(begin)
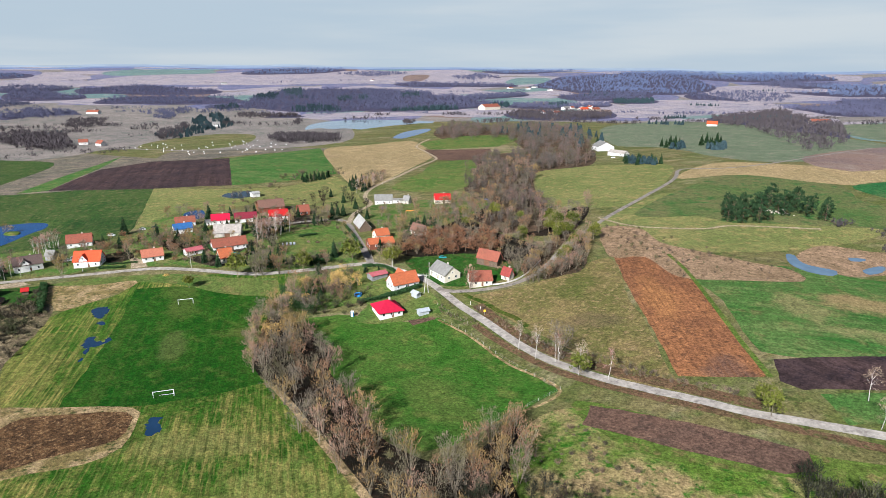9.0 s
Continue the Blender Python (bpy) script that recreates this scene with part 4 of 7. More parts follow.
field("stubble_field", "pale straw-coloured field on a rounded hill", STUBBLE, [(-182, 748), (-174, 848), (-107, 864), (-36, 828), (14, 814), (-66, 774), (-138, 786)], 1)
field("meadow", "pale grass field in the hollow", PALE_MEADOW, [(-299, 726), (-263, 777), (-213, 821), (-189, 753), (-181, 644), (-211, 617), (-240, 627)], 1)
field("meadow", "mixed yellow-green meadow below the pine grove", PALE_MEADOW, [(-177.0, 580.5), (-112.4, 626.1), (-68.7, 646.1), (-35.8, 653.3), (-72.3, 593.2), (-122.7, 548.7), (-157.9, 542.9)], 1)
field("reed_marsh", "reed bed of pale pinkish dry stems", REED, [(-73.3, 577.2), (-63.8, 608.6), (-36.7, 613.7), (-21.1, 641.5), (-2.5, 698.5), (24.0, 692.0), (27.9, 672.1), (2.4, 648.9), (-15.1, 604.8), (-42.7, 566.2), (-63.8, 557.5)], 1)
field("crop_field", "deep green winter crop on a long slope", DARK_CROP, [(-60.9, 770.7), (-14.5, 823.7), (48.8, 836.5), (103.6, 786.6), (135.2, 697.8), (171.9, 678.2), (129.3, 646.1), (84.4, 638.1), (63.4, 653.3), (32.0, 704.2), (-22.1, 724.0)], 1)
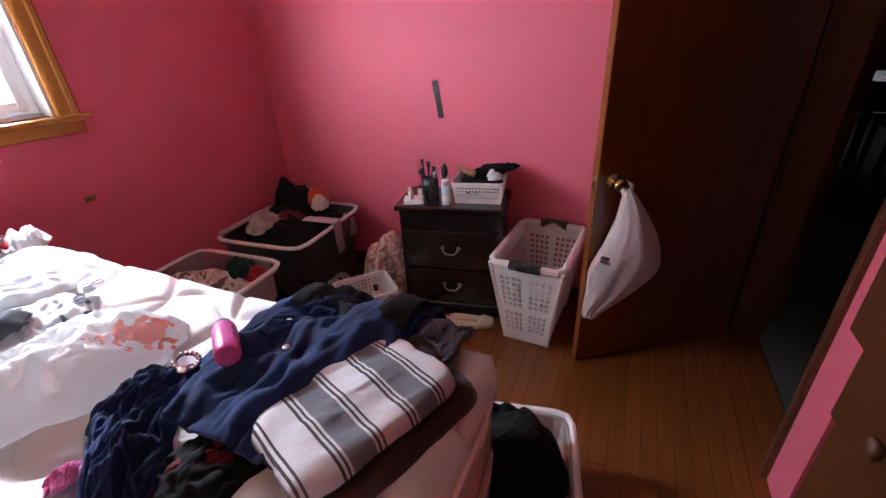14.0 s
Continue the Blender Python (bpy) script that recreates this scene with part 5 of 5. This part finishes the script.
(end)
● **TASK INSTRUCTIONS**:
The records shown above are to be repeated exactly, with the pictures left out.

● **TASK OUTPUT**:
9.0 s
Continue the Blender Python (bpy) script that recreates this scene with part 4 of 7. More parts follow.
field("stubble_field", "pale straw-coloured field on a rounded hill", STUBBLE, [(-182, 748), (-174, 848), (-107, 864), (-36, 828), (14, 814), (-66, 774), (-138, 786)], 1)
field("meadow", "pale grass field in the hollow", PALE_MEADOW, [(-299, 726), (-263, 777), (-213, 821), (-189, 753), (-181, 644), (-211, 617), (-240, 627)], 1)
field("meadow", "mixed yellow-green meadow below the pine grove", PALE_MEADOW, [(-177.0, 580.5), (-112.4, 626.1), (-68.7, 646.1), (-35.8, 653.3), (-72.3, 593.2), (-122.7, 548.7), (-157.9, 542.9)], 1)
field("reed_marsh", "reed bed of pale pinkish dry stems", REED, [(-73.3, 577.2), (-63.8, 608.6), (-36.7, 613.7), (-21.1, 641.5), (-2.5, 698.5), (24.0, 692.0), (27.9, 672.1), (2.4, 648.9), (-15.1, 604.8), (-42.7, 566.2), (-63.8, 557.5)], 1)
field("crop_field", "deep green winter crop on a long slope", DARK_CROP, [(-60.9, 770.7), (-14.5, 823.7), (48.8, 836.5), (103.6, 786.6), (135.2, 697.8), (171.9, 678.2), (129.3, 646.1), (84.4, 638.1), (63.4, 653.3), (32.0, 704.2), (-22.1, 724.0)], 1)
14.0 s
Continue the Blender Python (bpy) script that recreates this scene with part 5 of 5. This part finishes the script.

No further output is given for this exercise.